Figure 7 shows performance variations ranging from 0.25× to 50× speedup with high variance and a mean of 0.97×. Performance degradations occur due to inadequate cost modeling of non-arithmetic operations, particularly matrix concatenation (hstack, vstack), which demonstrates the importance of sophisticated cost modeling.

5Conclusion¶

This exploratory work demonstrates the use of equality saturation (EqSat) as a powerful mechanism for the superoptimization of imperative Python code. Python code is first translated into a highly structured IR and then into a functional form as RVSDG, concisely encoding programs, as an e-graph, using a data-oriented representation. This encoding makes it possible to unify general-purpose and tensor-oriented computation. Analysis rules are applied to the e-graph to reconstruct high-level semantics and type information, thus enabling semantics-aware rewrites.

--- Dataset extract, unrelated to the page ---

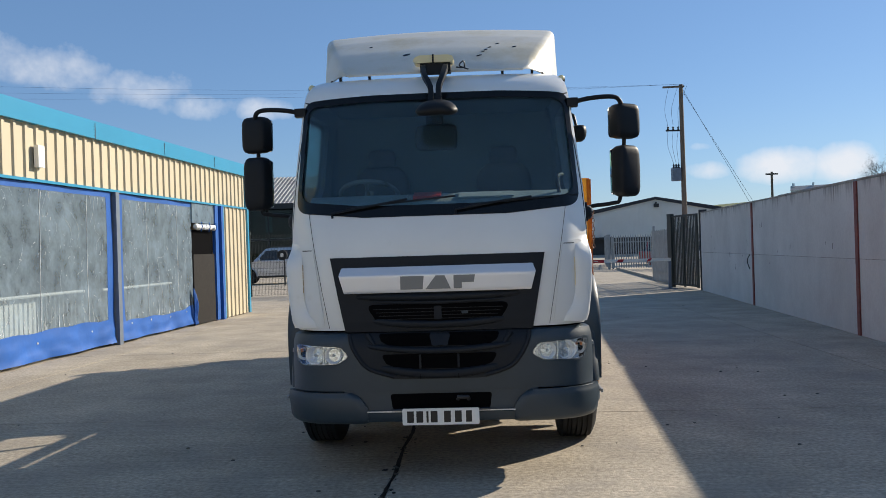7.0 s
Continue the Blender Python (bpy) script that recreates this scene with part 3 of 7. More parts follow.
part("windscreen", draped(screen_outline(-0.012, -0.03, -0.03), on_front(-0.012), 0.006), SCREEN, truck, "wide tinted windscreen").visible_shadow = False
part("windscreen_border", draped(screen_outline(0.012), on_front(0.004), 0.012, hole=screen_outline(-0.021, -0.036, -0.068)), FRIT, truck, "black windscreen border")
part("roof_lining", boxes((-0.86, 0.86, 0.62, 1.5, 2.70, 2.715)), INTERIOR, truck)
for s, side in ((-1, "driver"), (1, "passenger")):
    door_poly = rounded([(0.27, 1.068), (0.86, 1.068), (1.13, 1.335), (1.40, 1.372), (1.405, 2.62), (1.35, 2.70), (0.52, 2.69), (0.44, 2.66), (0.33, 1.74)], [0.02, 0.05, 0.08, 0.03, 0.05, 0.08, 0.09, 0.05, 0.05], 4)
    # the shut line round the door, a dark gap
    rim_in = [(0.83 + (y - 0.83) * 0.985, 1.9 + (z - 1.9) * 0.992) for y, z in door_poly]
    gap = part("door_gap", draped(door_poly, on_side(s, 0.0012), 0.004, hole=rim_in), BLACK, truck)
    pane = part("door_window", draped(door_window(0.055), on_side(s, -0.012), 0.005), SIDEGLASS, truck, "tinted door window")
    pane.visible_shadow = False
    part("window_surround", draped(door_window(0.0), on_side(s, 0.004), 0.010, hole=door_window(0.075)), BLACK, pane)
    part("mirror_foot", draped(rounded([(0.41, 1.875), (0.90, 1.885), (0.70, 1.745), (0.425, 1.735)], [0.03, 0.04, 0.08, 0.06]), on_side(s, 0.022), 0.032), GRILLE, pane, "black plastic mirror mount panel")
    part("mirror_foot", pillow(bmesh.new(), (s * 1.065, 0.60, 1.805), 0.055, 0.15, 0.055, 3.0), GRILLE, pane, "rounded black mirror foot", smooth=60)
    part("weather_deflector", draped([(0.50, 2.60), (1.225, 2.62), (1.23, 2.575), (0.52, 2.555)], on_side(s, 0.012), 0.004), FRIT, pane)
    handle = part("door_handle_recess", draped(rounded([(1.20, 1.60), (1.37, 1.625), (1.39, 1.43), (1.24, 1.425)], [0.08, 0.03, 0.03, 0.03]), on_side(s, 0.004), 0.008), GREY, truck, "dark grey recessed door handle")
    part("grip", prism(rounded([(1.31, 1.60), (1.35, 1.60), (1.36, 1.45), (1.31, 1.45)], 0.012), "x", s * 1.062, s * 1.085), BLACK, handle, bevel=0.006)
    part("grey_flash", draped([(0.33, 1.11), (0.78, 1.11), (0.73, 1.185), (0.40, 1.15)], on_side(s, 0.003), 0.002), SILVER, truck, "pale grey flash on the lower door")
    part("grey_flash", draped([(1.03, 1.39), (1.54, 1.39), (1.54, 1.43), (1.15, 1.43)], on_side(s, 0.003), 0.002), SILVER, truck)
    part("hazard_sticker", draped([(1.445, 1.475), (1.485, 1.455), (1.525, 1.475), (1.485, 1.50)], on_side(s, 0.003), 0.002), AMBER, truck, "small orange diamond sticker")
    # model badge: plain slanted bars
    for k, (y0, y1, z0, z1) in enumerate(((0.42, 0.50, 1.205, 1.222), (0.42, 0.438, 1.205, 1.265), (0.535, 0.553, 1.205, 1.265), (0.535, 0.61, 1.249, 1.265), (0.535, 0.595, 1.226, 1.240))):
        lean = 0.012
        if s < 0:
            y0, y1, lean = 1.03 - y0, 1.03 - y1, -lean
        part("badge_bar", draped([(y0, z0), (y1, z0), (y1 + lean, z1), (y0 + lean, z1)], on_side(s, 0.008), 0.006), BADGE, truck)
    part("rear_pillar_seam", draped([(1.47, 2.66), (1.60, 2.66), (1.60, 2.665), (1.47, 2.665)], on_side(s, 0.0015), 0.003), BLACK, truck)
    # roof marker lamp
    lamp = part("marker_lamp", lathe(bmesh.new(), [(-0.06, 0.01), (-0.05, 0.026), (0.0, 0.032), (0.045, 0.022), (0.06, 0.008)], 14, "y", (s * 0.93, 0.66, 2.80)), BLACK, truck, smooth=60)
    part("lens", lathe(bmesh.new(), [(-0.064, 0.004), (-0.052, 0.02), (-0.045, 0.024)], 12, "y", (s * 0.93, 0.655, 2.805)), CREAMLENS, lamp, smooth=60)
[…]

The use of egglog provides an accessible way for users to write domain specific optimizations with a high degree of expressiveness. Program optimization is reframed as a problem of cost-modelling and extraction rather than heuristic-driven pass sequencing. This eliminates the traditional challenges of phase ordering, which have hindered the compilation of highly dynamic Python programs.

Several technical challenges remain—including scalability of large rewrite rule sets, and the design of multi-objective cost-based extraction strategies. Nonetheless, the early results are promising and suggest that this approach provides a powerful and extensible optimisation framework, bringing superoptimization capabilities within reach of domain experts and users alike.